Interestingly enough, when I talked to Jiwon about this, she connected jeong to a deep rooted and persistent sense of expectation from her own Korean society. Like jeong, this often lacks logic and reason, and as a result, kids are expected to do certain things in life even before they have exited the womb. It is this predetermined nature of life that has weighed upon Jiwon’s shoulders for some time now, and the fact that she somehow discovered the light at the end of the tunnel is a testament to the strength of her character. Just like many other Korean girls, she was expected or at least hoped to get a certain job, marry a certain type of guy, you know the drill right? Jiwon has always had the courage of her convictions though, and she has always possessed the wisdom that indeed, only she can dictate life’s journey. If you ask me, she can be extremely proud of that fact. When we met I called her Cassandra. Reason being, if you have ever heard of the Cassandra Complex, is that she was right, but unfortunately, nobody else listened.

I will introduce jeong with an example. The best one that I can come up with for now is the image of an elderly couple, still living with one another, staying loyal and keeping the faith despite the fact that the romantic spark died out many moons ago. Jeong is nurtured over time and it develops into a form of emotional attachment to one another in a relationship. There are of course different types of jeong, for instance: jeong deun nim (meaning sweetheart). Just like is the case with the old couple, a strong emphasis is placed on commitment, and this commitment exists without reason. If commitment is not contractual like in the western world, then it goes a long way in explaining the collectivist nature of Korean society today. In Korea, you refer to your spouse as “our wife”. The point is that individuality takes a back seat in order to support the development of jeong in the relationship.

Tongjeong refers to an affair, and I would like to suggest that many Korean married couples do not actually love one another. Instead of love, they have mastered jeong, and this acts as a very good excuse to stay married to each other despite obvious evidence to the contrary. Of course, I am not saying that every couple in Korea is like this. When the kids finally come along, then jeong is consolidated even further and the family unit takes precedence over the concept of love.  Many affairs take place here in Korea, yet these people still do not admit that they want a divorce.

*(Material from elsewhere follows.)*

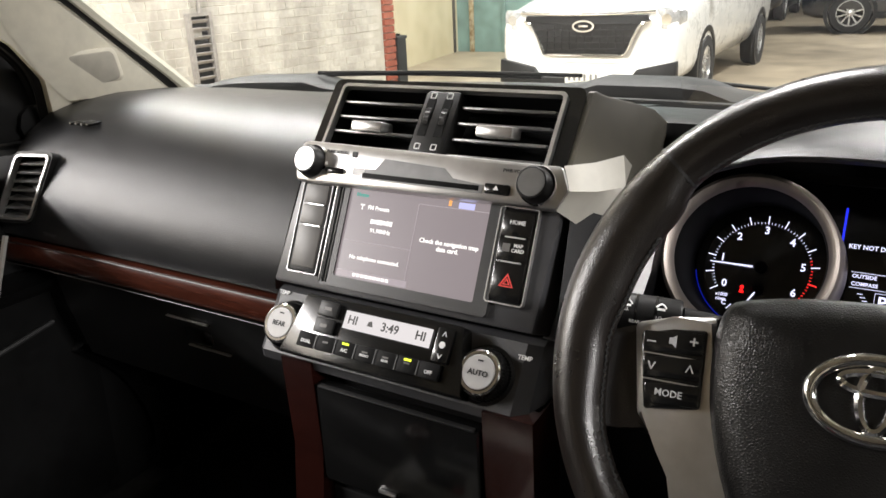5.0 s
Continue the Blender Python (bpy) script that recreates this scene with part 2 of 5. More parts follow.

From what I have noticed with Jiwon’s family and many other people in Korea, they find it extremely difficult to display feelings of love towards one another. It is painful to see sometimes and I have seen it before too. Everyone has a particular role in the family, and these status roles must be conformed to, carved in stone, and solidified over time.

I think Jiwon often wonders why her parents fail to accept her decisions in life. Her mother does try her best to understand our relationship, and just when it looks like we have won her over, she will come back with a comment like: “how come you don’t find a Korean guy?”

It’s difficult because they are thinking about jeong: a place in which the sanctity of marriage is much more important than passionate love will ever be. Bridging this gap is a difficult hurdle for us and a variety of other mixed race couples here in South Korea.

To the obstinate families out there that refuse to bend, I have just one question for you. When you look back at your own lives and when it is all said and done: was jeong really enough for you?